Minimizing univariate quadratic via gradient descent — choosing the step size

194 Views Asked by At

I'm learning gradient descent method and I saw different (and opposite) things on my referrals.

I have the following function

$$f(x) = 2x^2 - 5x$$

and I have to calculate some iterations of gradient descent from $x_0 = 1$. So, I calculate the function at $x_0$, the derivative of the function at $x_0$ and now I have to apply the formula

$$x_1 = x_0 - \alpha \cdot f'(x_0)$$

Is $\alpha$ randomly chosen or do I have to force the formula to $0$ value? I'm quite confused.

2

There are 2 best solutions below

0
On BEST ANSWER

The way you choose $\alpha$ depends, in general, on the information you have about your function. For example, for the function in your example, it is

$$ f'(x) = 4x - 5 $$

and $f''(x) = 4$, so $f'$ is Lipschitz continuous with Lipschitz constant $L=4$. You should then choose $a$ to be smaller than $1/L$, so, in this case, $a<0.25$.

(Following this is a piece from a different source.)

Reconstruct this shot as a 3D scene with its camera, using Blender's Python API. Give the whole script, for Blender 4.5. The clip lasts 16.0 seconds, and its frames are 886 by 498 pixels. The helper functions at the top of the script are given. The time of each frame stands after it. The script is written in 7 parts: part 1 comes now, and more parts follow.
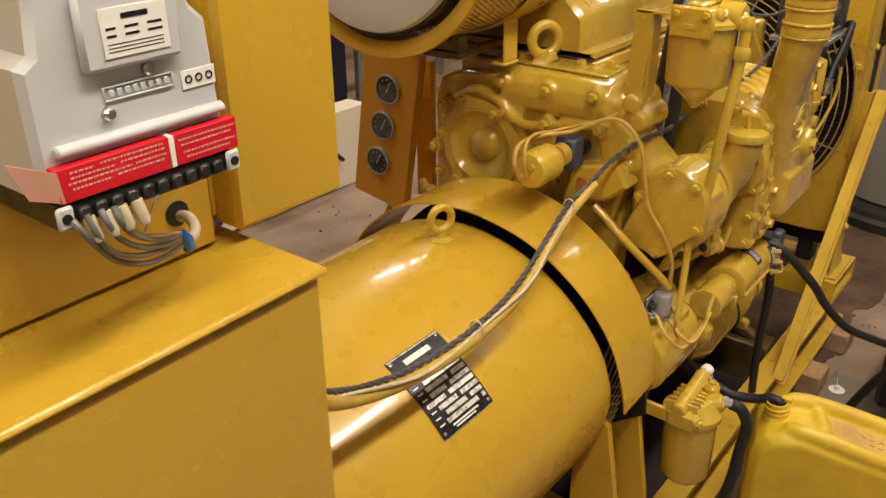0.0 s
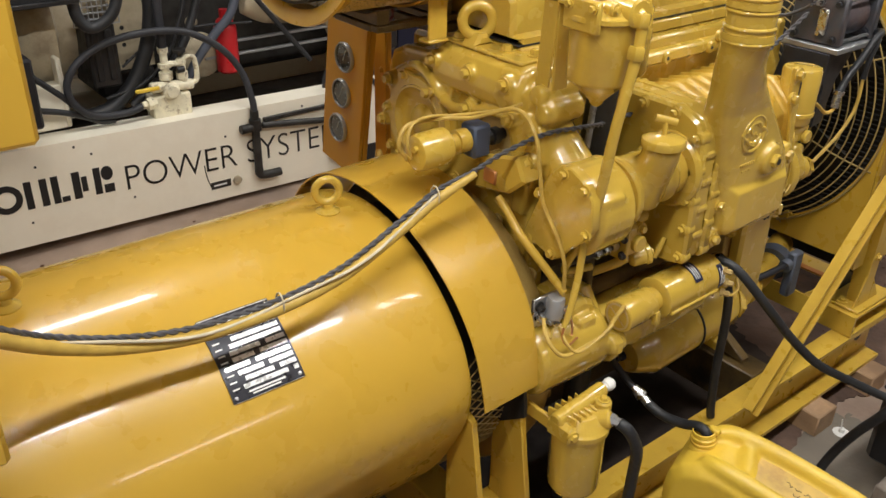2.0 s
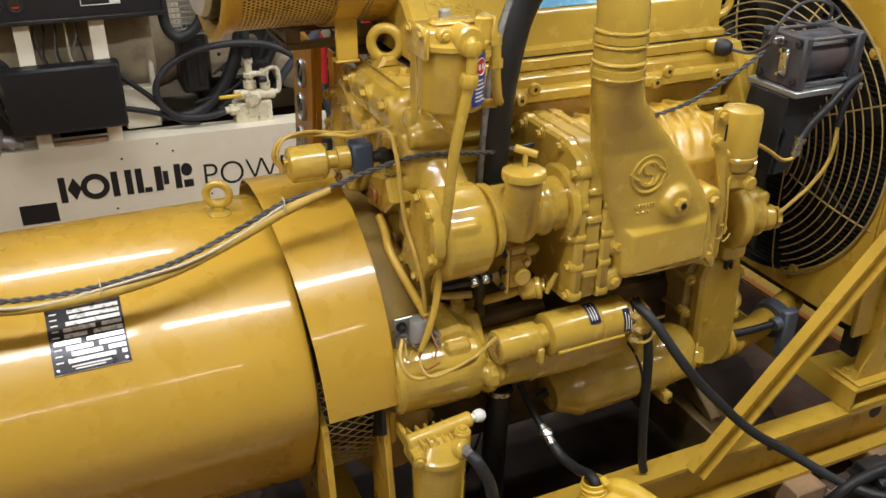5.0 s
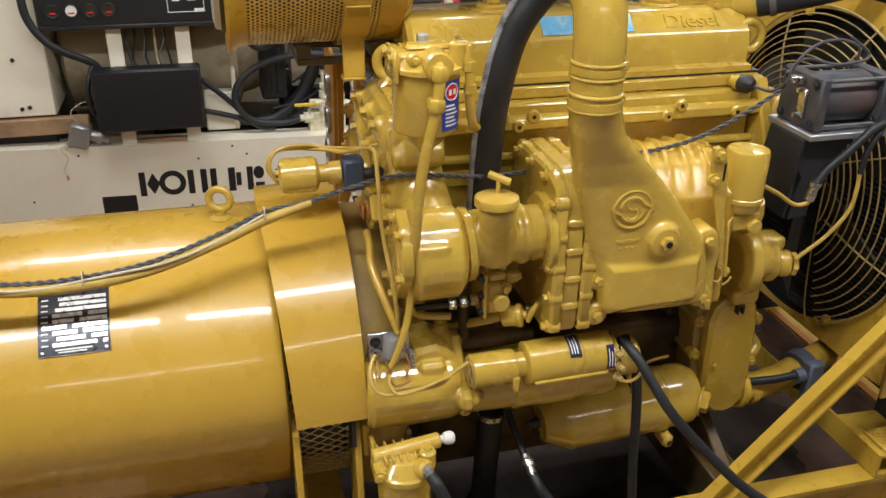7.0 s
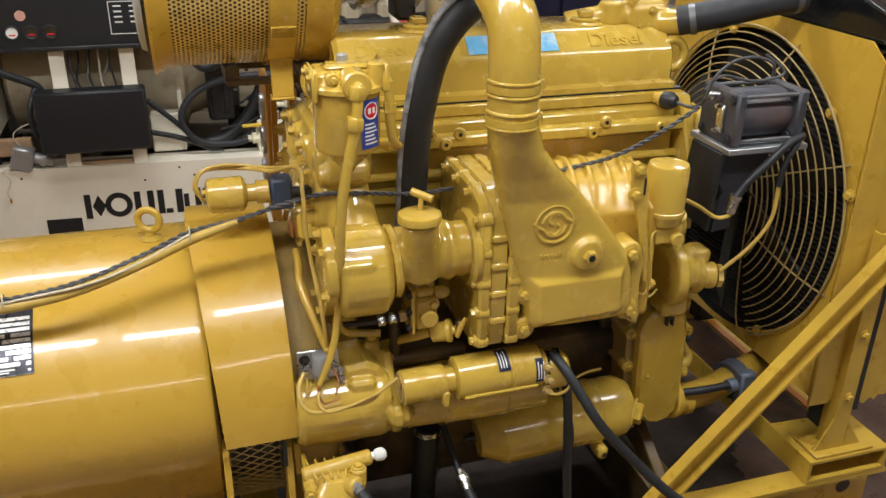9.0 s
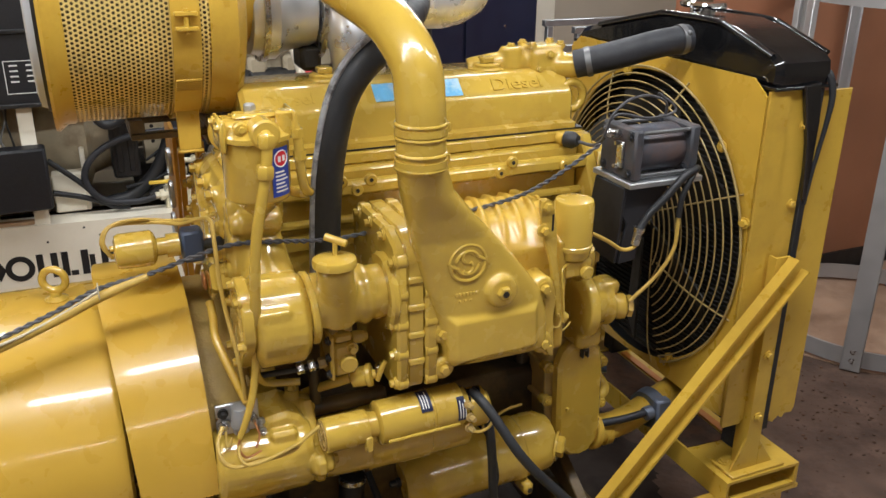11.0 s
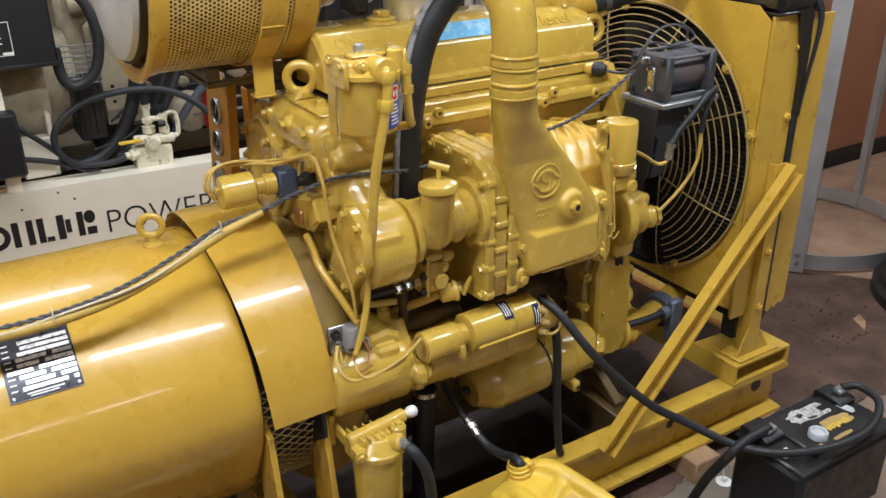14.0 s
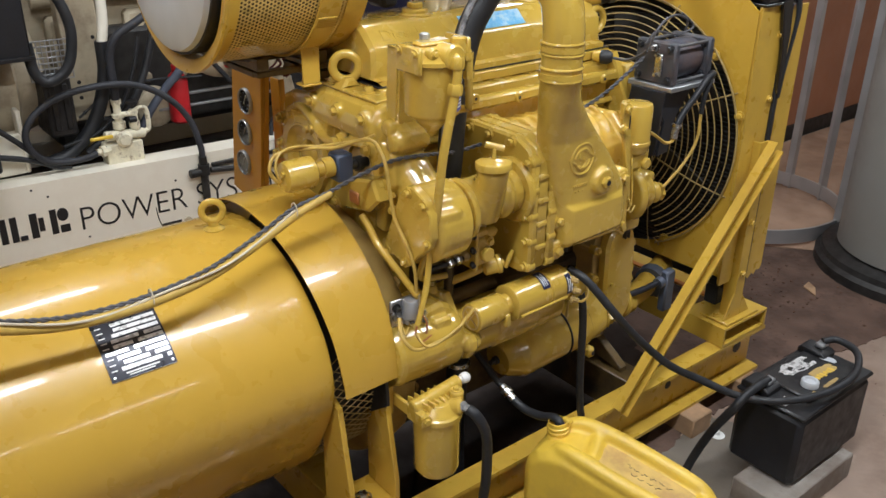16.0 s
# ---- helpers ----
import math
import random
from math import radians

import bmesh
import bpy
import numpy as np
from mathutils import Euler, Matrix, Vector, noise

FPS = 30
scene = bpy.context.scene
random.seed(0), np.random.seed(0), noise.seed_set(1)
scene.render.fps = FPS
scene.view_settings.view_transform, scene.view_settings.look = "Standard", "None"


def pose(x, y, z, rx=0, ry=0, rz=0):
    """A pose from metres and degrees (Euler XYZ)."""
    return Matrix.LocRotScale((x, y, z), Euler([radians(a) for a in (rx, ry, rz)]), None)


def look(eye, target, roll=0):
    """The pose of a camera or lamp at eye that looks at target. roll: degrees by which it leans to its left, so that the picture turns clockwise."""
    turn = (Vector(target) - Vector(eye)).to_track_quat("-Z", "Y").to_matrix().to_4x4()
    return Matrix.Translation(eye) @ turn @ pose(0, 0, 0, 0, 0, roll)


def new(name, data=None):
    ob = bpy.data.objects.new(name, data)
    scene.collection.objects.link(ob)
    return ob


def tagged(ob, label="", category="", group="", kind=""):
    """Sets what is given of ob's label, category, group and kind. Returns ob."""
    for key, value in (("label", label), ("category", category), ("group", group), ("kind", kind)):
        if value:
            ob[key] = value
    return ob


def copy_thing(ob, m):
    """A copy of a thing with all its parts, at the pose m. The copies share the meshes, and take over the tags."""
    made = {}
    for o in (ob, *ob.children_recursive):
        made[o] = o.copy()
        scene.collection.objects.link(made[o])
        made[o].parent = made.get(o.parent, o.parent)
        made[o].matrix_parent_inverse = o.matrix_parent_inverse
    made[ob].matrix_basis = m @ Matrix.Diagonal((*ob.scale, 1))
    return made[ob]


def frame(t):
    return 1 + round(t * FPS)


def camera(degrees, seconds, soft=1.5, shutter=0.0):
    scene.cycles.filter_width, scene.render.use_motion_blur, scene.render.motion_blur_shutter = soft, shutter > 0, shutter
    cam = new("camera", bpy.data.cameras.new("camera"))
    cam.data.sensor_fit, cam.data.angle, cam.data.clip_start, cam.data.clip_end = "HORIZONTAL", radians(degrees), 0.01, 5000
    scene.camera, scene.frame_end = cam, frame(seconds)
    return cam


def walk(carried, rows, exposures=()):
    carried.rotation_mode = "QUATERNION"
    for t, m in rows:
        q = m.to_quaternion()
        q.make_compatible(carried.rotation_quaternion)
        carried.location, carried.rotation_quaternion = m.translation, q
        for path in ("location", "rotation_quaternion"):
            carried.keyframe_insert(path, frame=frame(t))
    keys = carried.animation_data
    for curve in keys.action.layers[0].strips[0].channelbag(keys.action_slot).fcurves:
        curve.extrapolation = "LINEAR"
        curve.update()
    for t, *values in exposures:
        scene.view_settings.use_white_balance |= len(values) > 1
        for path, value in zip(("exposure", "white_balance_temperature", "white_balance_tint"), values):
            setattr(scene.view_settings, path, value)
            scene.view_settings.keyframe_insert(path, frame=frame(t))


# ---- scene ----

In general, you might not know $L$. Then you have to resort to a linesearch method (e.g., exact linesearch or Armijo's rule).

You can read Chapter 3 in the book of Nocedal and Wright.

2
On

According to the Wikipedia article on gradient descent, $\alpha$ is a positive real number. You should choose a small $\alpha$, such as $\alpha = 0.1$ in your case to avoid going past the minimum value.